Transactions that are subject to the mandatory regime but concluded without a clearance will be void and of no legal effect. Fines of up to £10 million and corporate criminal penalties can also be imposed, and directors imprisoned and/or disqualified.
Note the following important factors:
- “National security” is not defined, so giving the Government wide discretion.
- There is no de minimis threshold.
- The NSI clearance regime is in addition to the normal merger clearance process.
- The rules apply to UK buyers, too.
Many transactions can still be called in for investigation by the Government for up to five years post-completion. This risk is particularly relevant to acquisitions of assets, land, IP, businesses operating other than as companies, and acquisitions of interests of less than 25%. To raise a national security concern, though, the acquisition is still likely to need to affect one of the 17 sectors or a related market or industry.
By making a voluntary application, the risk of future intervention is removed.
The Government will allow the parties to make an application for clearance, once it has decided that their filing is complete (for which it is not subject to any deadline). Once the application has been formally filed, the Government has 30 working days to decide whether to “call in” the acquisition for further investigation. If it does, it then has a further 45 working days to decide whether to impose remedies or restrictions. Further extensions may be agreed between the parties.
The implications of the new rules are very far reaching.
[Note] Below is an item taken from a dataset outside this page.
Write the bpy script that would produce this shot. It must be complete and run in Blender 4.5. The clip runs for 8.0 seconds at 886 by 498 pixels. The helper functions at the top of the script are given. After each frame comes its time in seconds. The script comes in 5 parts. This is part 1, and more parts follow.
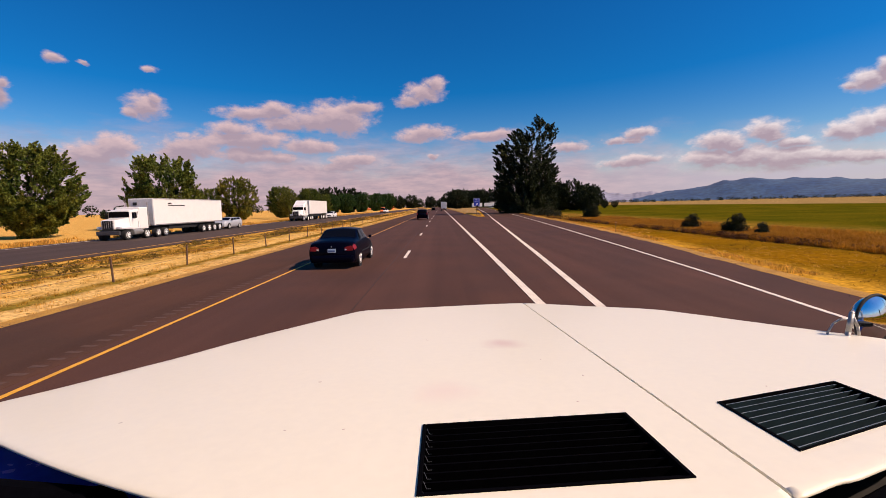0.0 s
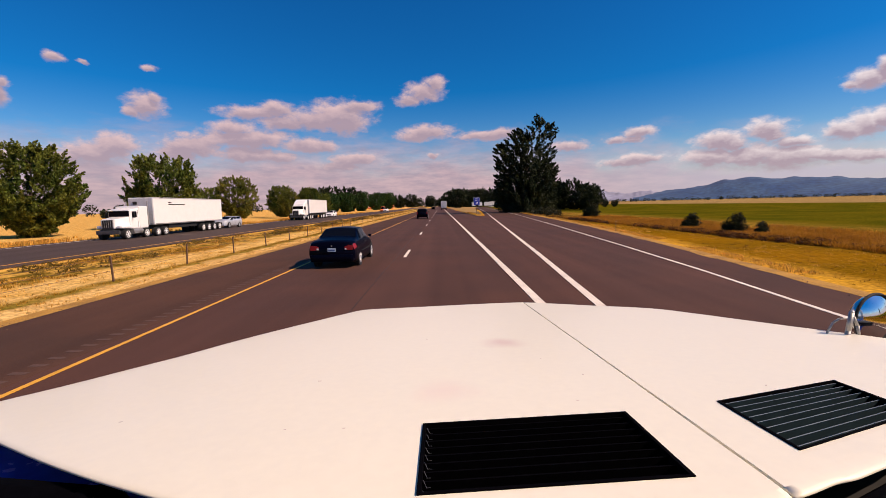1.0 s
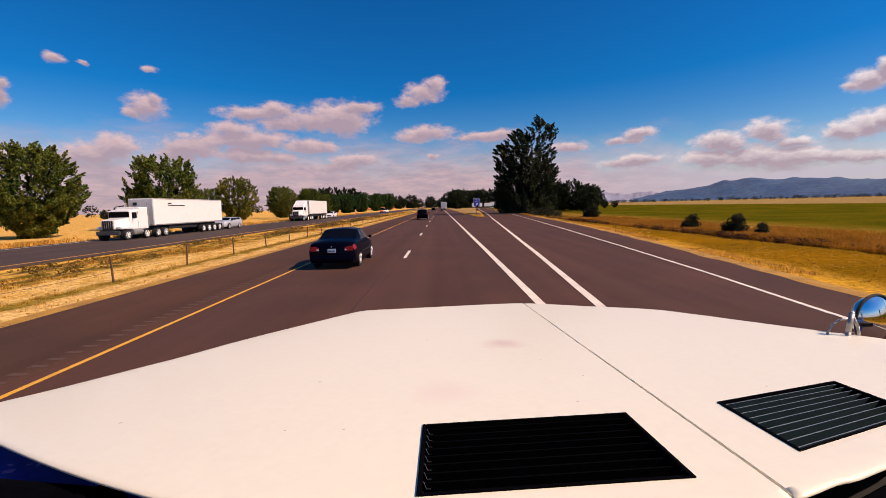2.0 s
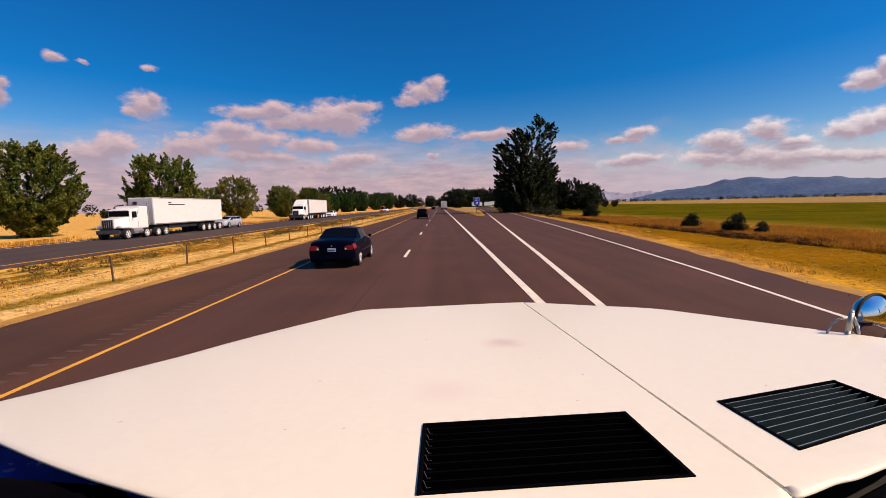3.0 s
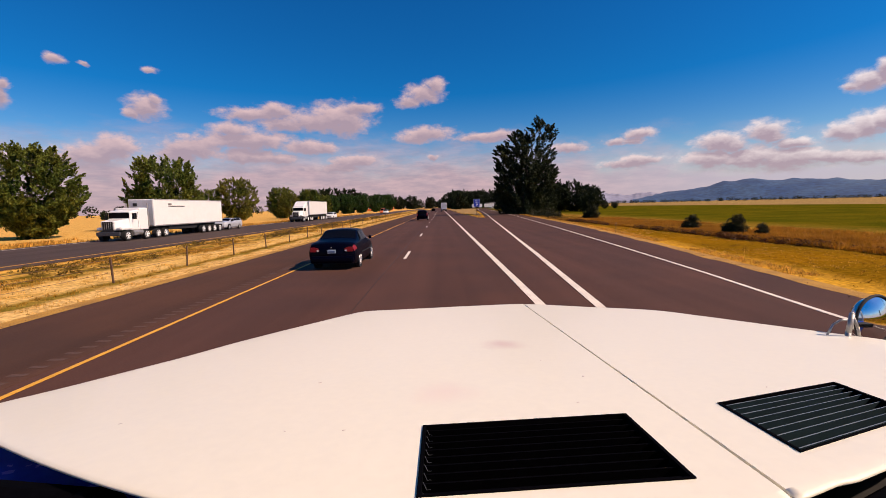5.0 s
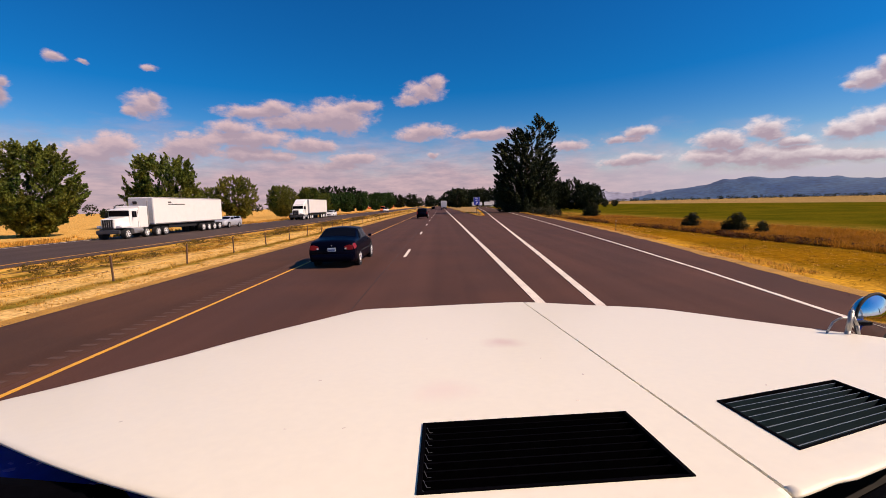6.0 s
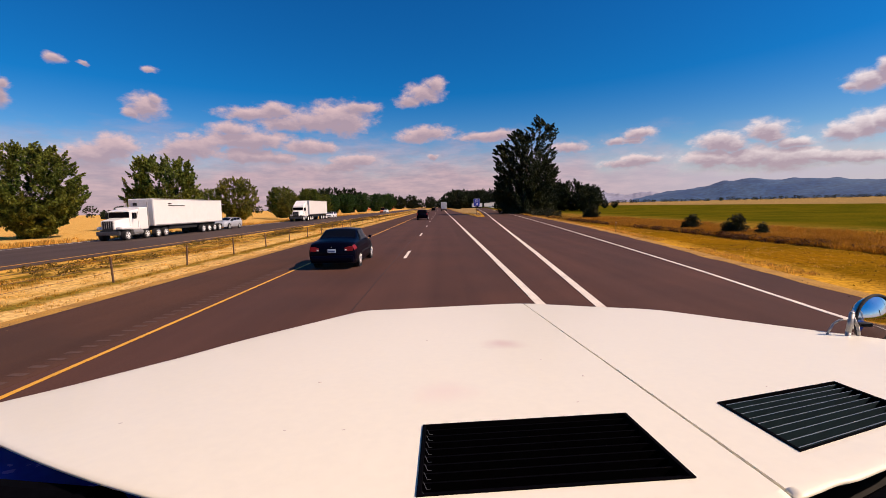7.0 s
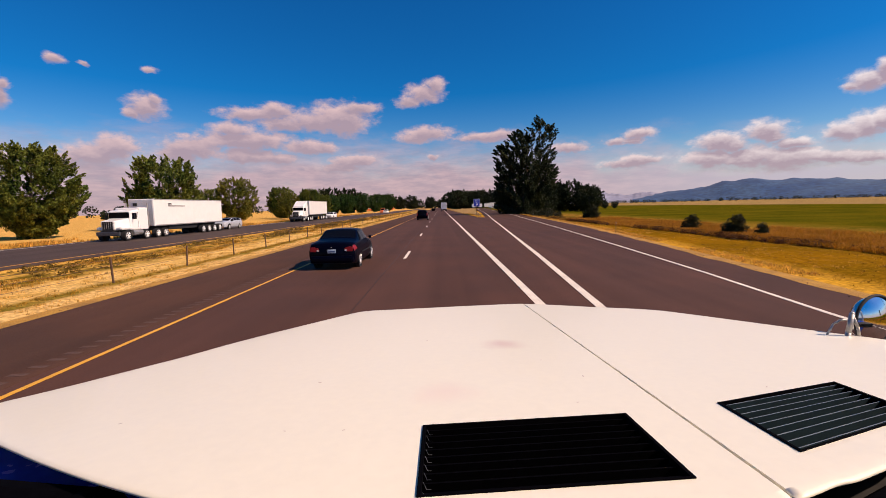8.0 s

For deals affecting the UK, sellers, buyers and investors will need help with:
- due diligence to see if any part of the company or group being acquired operates in one of the 17 sectors;
- drafting appropriate clauses for the sale and purchase agreement, e.g., a condition precedent and, possibly, warranties;
- deciding what delays the clearance application could cause to the deal timetable; and
- preparing the application and handling any subsequent investigation.